I am not the victim of the world I see.
Here, the word is “the victim.” I only believe I am a victim or THE victim. It’s my own mind that victimizes me, and I allow it. Be it a past relationship, the polar vortex, a friend not being honest with me, the exhaustion of watching the grandkids over the weekend, or the tightly held beliefs about myself, or what others have said, it’s all me and my own doing. It’s my own thinking that has brought me the pain.
I was thinking of a family situation many years ago, and how for quite some time my current in-laws had never really warmly welcomed me into the family. In fact, I was shunned and ridiculed, so early on I indeed felt like a victim. They didn’t like my “weird new age” spirituality and succumbed to calling it and myself outrageous names as well as intimating that I corrupted my husband.
Back then it was excruciatingly painful, and the pain arises occasionally, but hardly at all anymore. When it had, I had recalled my previous marriages (three before Paul) and in other families, I never experienced this distress in the slightest. I was always warmly welcomed. So at the time, this felt cold and abandoning.

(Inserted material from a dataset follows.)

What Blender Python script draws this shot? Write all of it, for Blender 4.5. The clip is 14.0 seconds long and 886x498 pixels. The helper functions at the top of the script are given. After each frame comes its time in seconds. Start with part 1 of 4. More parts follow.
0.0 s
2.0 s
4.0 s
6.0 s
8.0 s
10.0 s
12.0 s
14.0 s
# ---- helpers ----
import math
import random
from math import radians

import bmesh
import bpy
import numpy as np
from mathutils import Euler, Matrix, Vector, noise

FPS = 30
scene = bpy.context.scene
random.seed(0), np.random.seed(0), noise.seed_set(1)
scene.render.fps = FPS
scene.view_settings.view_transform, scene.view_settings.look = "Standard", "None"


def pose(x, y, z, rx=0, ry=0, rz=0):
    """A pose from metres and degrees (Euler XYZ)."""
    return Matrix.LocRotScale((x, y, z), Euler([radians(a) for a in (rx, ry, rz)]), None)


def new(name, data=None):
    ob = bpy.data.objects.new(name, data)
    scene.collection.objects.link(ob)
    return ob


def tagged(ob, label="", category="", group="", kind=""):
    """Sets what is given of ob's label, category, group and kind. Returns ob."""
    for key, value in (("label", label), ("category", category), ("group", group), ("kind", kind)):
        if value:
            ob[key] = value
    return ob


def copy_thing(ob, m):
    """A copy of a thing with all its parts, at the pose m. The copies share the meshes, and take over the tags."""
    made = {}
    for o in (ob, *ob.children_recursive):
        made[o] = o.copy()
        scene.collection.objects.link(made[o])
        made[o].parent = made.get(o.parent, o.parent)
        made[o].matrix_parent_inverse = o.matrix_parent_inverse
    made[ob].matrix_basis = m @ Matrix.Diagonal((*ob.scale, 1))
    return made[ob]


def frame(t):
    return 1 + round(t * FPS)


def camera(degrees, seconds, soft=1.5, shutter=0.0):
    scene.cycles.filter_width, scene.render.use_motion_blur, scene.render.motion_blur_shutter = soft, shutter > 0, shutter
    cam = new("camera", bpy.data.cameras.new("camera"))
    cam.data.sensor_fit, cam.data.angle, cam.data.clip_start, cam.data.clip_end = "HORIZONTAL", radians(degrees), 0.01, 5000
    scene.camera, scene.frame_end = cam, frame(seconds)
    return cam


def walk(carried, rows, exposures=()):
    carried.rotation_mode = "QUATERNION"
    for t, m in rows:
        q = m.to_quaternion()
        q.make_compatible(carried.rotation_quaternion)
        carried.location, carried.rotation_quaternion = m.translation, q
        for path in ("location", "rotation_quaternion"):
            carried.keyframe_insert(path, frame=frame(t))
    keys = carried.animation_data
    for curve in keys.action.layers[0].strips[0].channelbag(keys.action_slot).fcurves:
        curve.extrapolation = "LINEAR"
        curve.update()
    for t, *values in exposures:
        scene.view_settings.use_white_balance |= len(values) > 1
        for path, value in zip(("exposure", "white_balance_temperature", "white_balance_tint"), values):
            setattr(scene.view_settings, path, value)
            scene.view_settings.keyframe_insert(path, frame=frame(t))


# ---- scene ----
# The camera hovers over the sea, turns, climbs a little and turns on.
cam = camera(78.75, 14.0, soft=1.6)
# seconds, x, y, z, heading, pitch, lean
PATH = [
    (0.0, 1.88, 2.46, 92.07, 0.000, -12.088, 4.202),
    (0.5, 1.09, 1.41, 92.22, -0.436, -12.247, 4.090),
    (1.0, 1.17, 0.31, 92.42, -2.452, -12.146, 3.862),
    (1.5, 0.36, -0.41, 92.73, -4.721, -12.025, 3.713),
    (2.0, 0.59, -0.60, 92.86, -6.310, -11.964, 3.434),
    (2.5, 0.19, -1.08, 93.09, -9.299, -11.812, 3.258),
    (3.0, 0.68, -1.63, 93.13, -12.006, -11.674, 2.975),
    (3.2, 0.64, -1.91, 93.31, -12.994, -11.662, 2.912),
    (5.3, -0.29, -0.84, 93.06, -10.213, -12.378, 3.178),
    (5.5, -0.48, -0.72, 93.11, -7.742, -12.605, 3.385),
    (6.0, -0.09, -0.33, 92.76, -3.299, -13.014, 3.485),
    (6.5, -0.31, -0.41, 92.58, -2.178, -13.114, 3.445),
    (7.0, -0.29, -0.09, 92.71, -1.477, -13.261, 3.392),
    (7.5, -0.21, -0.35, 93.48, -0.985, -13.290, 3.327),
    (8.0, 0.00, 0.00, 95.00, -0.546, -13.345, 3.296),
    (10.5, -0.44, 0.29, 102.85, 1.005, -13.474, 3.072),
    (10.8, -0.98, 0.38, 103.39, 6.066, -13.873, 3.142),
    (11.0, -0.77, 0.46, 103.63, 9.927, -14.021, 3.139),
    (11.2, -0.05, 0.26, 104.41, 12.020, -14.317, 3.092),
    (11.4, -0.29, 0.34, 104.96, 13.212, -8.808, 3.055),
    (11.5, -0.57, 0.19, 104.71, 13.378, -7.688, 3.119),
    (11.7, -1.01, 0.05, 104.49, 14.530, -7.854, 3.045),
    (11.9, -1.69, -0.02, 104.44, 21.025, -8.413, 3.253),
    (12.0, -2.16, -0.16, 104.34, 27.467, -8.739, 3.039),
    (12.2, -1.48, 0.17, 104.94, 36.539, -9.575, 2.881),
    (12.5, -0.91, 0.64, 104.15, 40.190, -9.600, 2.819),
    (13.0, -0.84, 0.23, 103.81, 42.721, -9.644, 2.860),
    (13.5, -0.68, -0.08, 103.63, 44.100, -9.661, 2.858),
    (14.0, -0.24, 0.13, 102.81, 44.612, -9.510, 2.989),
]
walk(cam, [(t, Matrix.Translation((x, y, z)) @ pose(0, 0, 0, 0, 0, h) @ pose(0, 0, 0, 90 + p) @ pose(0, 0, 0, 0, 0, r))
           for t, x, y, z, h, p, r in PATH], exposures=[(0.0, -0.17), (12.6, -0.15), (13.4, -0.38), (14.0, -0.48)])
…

I know that some of the relationships have healed and are healing of which I am grateful. I can only heal them within my own mind. I can choose to see beyond those that aren’t and recognize the Love of God in each family members regardless. I do not have to attach to thoughts of the sadness and emptiness I have felt in “not belonging” to this family. Instead, as Jesus instructs here, I can just watch the thoughts without attachment. It’s only me that decides I am the outsider. I know I will be in gratitude when I acknowledge the love. You too will be thankful if you do so.